Erin Maus wins religious exemption from AI at work, using Unitarian Universalist beliefs
A Unitarian Universalist engineer lobbied employers and is now coding without AI, raising Title VII questions for every HR team.

Erin Maus, a Unitarian Universalist software engineer, successfully lobbied her tech company employers to receive a religious exemption from being forced to work with AI. For decision-makers, it is a live example of how employees are translating faith and ethics into accommodations under Title VII of the Civil Rights Act of 1964.
A software engineer, Erin Maus, has successfully received a religious exemption from being forced to work with AI, and the details matter more than the headline. Business Insider reports that Maus used her Unitarian Universalist beliefs, arguing that using AI is opposed to her ethical and environmental outlook, and she is now back to happily writing her code by hand.
This is not a court ruling that rewrites federal law. But it is a very real signal inside the day-to-day machinery of tech HR departments, where “AI at work” has gone from optional tool to assumed workflow. If one employee can lobby employers and get an exemption that changes how they do their job, other employees can try the same logic. And employers that dismiss these requests as edge cases may discover they are building a repeatable administrative headache.
Why is Maus’s specific religious framing important? Because under Title VII of the Civil Rights Act of 1964, religious accommodations are the legal lane for requests like this. The source highlights that Maus’s exemption was based on her own beliefs, even though the Unitarian Universalist Association has yet to publicize a stance on the matter. That combination, personal belief plus employer decision, is exactly the kind of ambiguity that keeps HR leaders up at night: it is difficult to design “one-size-fits-all” policies when accommodations can hinge on an individual’s sincerely held views.
The broader context is that tech companies are moving quickly, and employee behavior is being pulled into that speed. The article describes a world where industries are getting “pretty militant” about requiring employees to filter everything they do through nascent technology. Once an organization standardizes AI use as part of normal operations, the line between “company policy” and “religious burden” gets thinner. An employee does not need to show the workplace is banned from AI everywhere. They only need to show that being forced to use AI conflicts with their religious or ethical beliefs, and that the employer can accommodate without breaking its obligations.

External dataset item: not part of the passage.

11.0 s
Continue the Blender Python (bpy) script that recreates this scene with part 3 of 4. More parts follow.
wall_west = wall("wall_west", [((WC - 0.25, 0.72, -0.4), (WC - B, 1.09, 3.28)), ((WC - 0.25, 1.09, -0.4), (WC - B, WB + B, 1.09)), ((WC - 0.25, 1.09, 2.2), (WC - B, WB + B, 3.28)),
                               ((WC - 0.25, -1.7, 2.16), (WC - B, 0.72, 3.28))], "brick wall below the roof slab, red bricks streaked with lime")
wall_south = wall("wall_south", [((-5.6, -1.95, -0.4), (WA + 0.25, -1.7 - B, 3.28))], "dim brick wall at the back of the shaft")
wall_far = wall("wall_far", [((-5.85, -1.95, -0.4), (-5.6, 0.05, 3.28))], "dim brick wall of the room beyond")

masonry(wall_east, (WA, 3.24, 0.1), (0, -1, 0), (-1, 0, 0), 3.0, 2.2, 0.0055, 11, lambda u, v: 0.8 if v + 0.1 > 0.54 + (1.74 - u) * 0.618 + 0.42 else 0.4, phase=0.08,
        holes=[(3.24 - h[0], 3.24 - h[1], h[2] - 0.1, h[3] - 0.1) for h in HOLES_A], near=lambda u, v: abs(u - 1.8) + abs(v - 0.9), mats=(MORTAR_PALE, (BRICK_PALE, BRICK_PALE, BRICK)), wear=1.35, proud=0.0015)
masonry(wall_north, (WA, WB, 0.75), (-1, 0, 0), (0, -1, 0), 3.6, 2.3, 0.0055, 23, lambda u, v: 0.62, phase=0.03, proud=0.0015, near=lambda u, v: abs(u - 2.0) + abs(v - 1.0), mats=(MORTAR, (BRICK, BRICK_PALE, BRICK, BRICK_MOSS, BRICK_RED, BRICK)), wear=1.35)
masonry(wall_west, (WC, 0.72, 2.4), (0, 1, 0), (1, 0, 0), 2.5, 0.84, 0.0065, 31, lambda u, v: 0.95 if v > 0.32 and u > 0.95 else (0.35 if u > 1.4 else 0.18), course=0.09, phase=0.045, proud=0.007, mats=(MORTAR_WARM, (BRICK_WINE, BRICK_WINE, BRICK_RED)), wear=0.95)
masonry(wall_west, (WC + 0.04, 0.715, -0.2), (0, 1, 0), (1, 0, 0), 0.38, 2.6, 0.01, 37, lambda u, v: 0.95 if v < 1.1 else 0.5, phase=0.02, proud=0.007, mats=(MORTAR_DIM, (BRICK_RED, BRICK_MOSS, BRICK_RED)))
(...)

The source also points to a wider religious-and-AI storyline that raises the stakes for interpretation. It notes that many techie Catholics have looked to words from Pope Leo XIV, who recently wrote an encyclical raising questions about the role of artificial intelligence in the modern world. The Pontiff did not urge Catholics to avoid AI entirely; he cautioned Catholics to be thoughtful in their use of the tech. But the existence of a public statement, even with a “be thoughtful” framing, has still prompted questions about whether Catholics can use public religious guidance as justification for a religious exemption from AI use under Title VII.
Maus’s situation differs in a key way: her exemption was not tied to a formal organizational stance, because the Unitarian Universalist Association has not yet publicized a position on the matter. Still, the source connects these threads, emphasizing that exemptions are not appearing in a vacuum. They are arriving in a culture where employees are mapping their values onto the friction points of modern work.
For decision-makers, the legal backdrop is not theoretical. The article notes that the modern Supreme Court has been “pretty friendly” to expansions of religious accommodations in recent years. It cites Hobby Lobby’s 2014 case, which held that Hobby Lobby did not have to pay for health plans covering contraception for employees, and it cites a 2023 example involving a United States Postal Service worker who argued for an exemption from working Sunday shifts. The pattern matters: when courts lean toward accommodations, employers often have less room to treat requests as discretionary preferences.
And even if courts have not yet ruled directly on AI-specific workplace exemptions, the operational reality is that accommodations get handled at the employer level first. That is where Maus becomes a bellwether. The source is careful to say this single company action does not set legal precedent, but it still “feels like a bellwether” for industries that are standardizing AI requirements. HR teams may have to weigh not only legal risk but also workflow impact. If one engineer codes by hand, does the team adopt a different standard? Does it slow delivery? Does it create fairness perceptions with other employees who do use AI? These second-order effects are exactly the sort that spread from one incident into policy.
The strategic stake is simple: AI is becoming embedded in the routine of knowledge work, but the workforce is not uniform. If religious exemptions can change how people do their jobs, companies that treat AI adoption as a uniform mandate may face a growing number of individualized carve-outs. Maus is now coding without AI because her employers agreed to accommodate her beliefs. For peers, the question is not whether this will be “the last instance,” because the source explicitly says it will not be. The question is whether your company is ready to handle it quickly, consistently, and in a way that protects both compliance and business momentum.